The attack submarine USS Boise departs Duqm, Oman, on Aug. 18, 2014, following a scheduled port visit. (Daniel M. Young/U.S. Navy)
The Navy said Friday it would retire a U.S. nuclear attack submarine whose long-delayed and over-budget overhaul has become a symbol of shipbuilding and maintenance dysfunction.
“We’ve made the tough-but-necessary decision to inactivate the USS Boise,” said Adm. Daryl Caudle, the Chief of Naval Operations. “We owe it to our sailors and the nation to make these tough calls.”
Caudle said the time and money saved on the USS Boise, a 34-year-old Los Angeles-class submarine, could be put to better use accelerating the building of new Virginia-class nuclear attack submarines and Columbia-class nuclear ballistic missile submarines. Both programs have struggled with their own production delays.
The Navy’s decision to deactivate the Boise came just days after the White House released its fiscal 2027 budget request that calls for $1.5 trillion in military spending, split between the defense budget and additional funding legislation.
Specifics on the Navy’s shipbuilding plan and request to retire some older ships are expected in the detailed budget plans each military service plans to release on April 21.

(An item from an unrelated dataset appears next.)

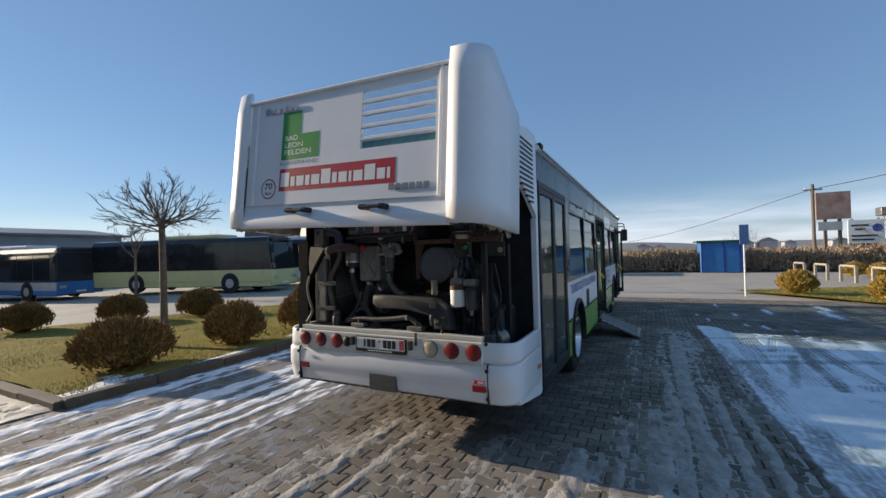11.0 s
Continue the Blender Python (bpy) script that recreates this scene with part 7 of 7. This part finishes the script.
# far land: low hills and roofs, distance haze painted into their grey colours
HILL = surf("haze_tinted_hill", (0.2, 0.21, 0.22), (0.25, 0.24, 0.22), 0.01, 0.95)
for name, dist, a0, a1, high, seed in (("far_hill", 1500, -50, 75, 38, 3), ("near_hill", 600, -5, 40, 14, 5)):
    bm = bmesh.new()
    rows = []
    n = 90
    for k in range(n + 1):
        a = radians(a0 + (a1 - a0) * k / n)
        h = high * max(0.15, 0.55 + 0.75 * noise.noise((k * 0.09, seed, 0)) + 0.12 * noise.noise((k * 0.5, seed, 4))) * math.sin(math.pi * min(1, max(0, k / n))) ** 0.5
        x, y = math.cos(a), math.sin(a)
        rows.append([bm.verts.new((x * d, y * d, z)) for d, z in ((dist, -4), (dist * 1.15, h), (dist * 1.4, -4))])
    for one, two in zip(rows, rows[1:]):
        for k in range(2):
            bm.faces.new((one[k], two[k], two[k + 1], one[k + 1]))
    tagged(part(name, bm, HILL, smooth=True), "low hills far away, tinted grey for haze", "hill", kind="structure")
# walls and roofs greyed in the base colour to imitate haze
HAZEWALL = surf("haze_tinted_far_wall", (0.42, 0.43, 0.46), (0.36, 0.37, 0.4), 0.3, 0.9)
HAZEROOF = surf("haze_tinted_far_roof", (0.26, 0.24, 0.26), (0.22, 0.2, 0.22), 0.3, 0.9)
rr = random.Random(3)
for k in range(16):
    a, d = radians(rr.uniform(-42, 8)), rr.uniform(260, 480)
    x, y = d * math.cos(a), d * math.sin(a)
    w, h = rr.uniform(5, 14), rr.uniform(3.0, 5.0)
    far = thing("far_house", "small house far across the fields, paled with painted haze", "house", (x, y, -0.2), group="houses across the fields")
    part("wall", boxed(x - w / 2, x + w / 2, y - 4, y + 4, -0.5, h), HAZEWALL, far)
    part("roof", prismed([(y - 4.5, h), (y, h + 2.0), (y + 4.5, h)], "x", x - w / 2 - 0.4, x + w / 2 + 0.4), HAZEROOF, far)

# ---- paving stones, last ----
stones = raw("paving_stones", np.concatenate(rest_v).tolist(), rest_f, CONCRETE, pavement)
stones["kind"] = "stuff"
stone_mesh = bpy.data.meshes.new("paving_stone")
stone_mesh.from_pydata(paver_base.tolist(), [], PAVER_FACES)
for x, y, tilt, dz in near_places:
    ob = link("paving_stone", stone_mesh, CONCRETE, pavement)
    ob.matrix_basis = Matrix.Translation((x, y, dz)) @ Euler((float(tilt[1]), float(-tilt[0]), 0)).to_matrix().to_4x4()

Then-Secretary of Defense Mark T. Esper boards the USS Boise with Cmdr. Kris Lancaster, in Norfolk, Va., Sept. 25, 2019. (Lisa Ferdinando/Defense Department)
Commissioned in 1992, the Boise was one of 62 Los Angeles-class attack submarines that entered the fleet between 1976 and 1996. They were originally designed for a service life of up to 33 years.
The Boise fired some of the opening salvos of Tomahawk missiles in the 2003 invasion of Iraq. It has been idle since returning from a 2015 deployment and lost its certification to operate submerged in 2017. Because of long backlogs for other projects at the Norfolk Naval Shipyard, the Navy sent the Boise to a private yard in nearby Newport News.
A $1.2 billion contract for overhaul was awarded in 2024, but officials said Friday that, despite spending $800 million to date, work on the Boise is less than a quarter complete and won’t be done until 2029.
The Boise has become a symbol of delays in Navy shipbuilding and maintenance programs.
During Caudle’s June 2025 confirmation before the Senate Armed Services Committee, he was asked what he would do about the Boise.
“Is it time we just simply pull the plug on that one?” Sen. Mike Rounds, R-N.D., asked during a confirmation hearing in June 2025.
Caudle called the situation “like a dagger in the heart” to the concept of a well-functioning submarine service.
Navy Secretary John Phelan told the digital news outlet Semafor that the Boise overhaul contract was a mistake.
“We screwed up,” Phelan said. “This doesn’t look good. It is what it is. Time to move on, and try to get going in the future and move forward.”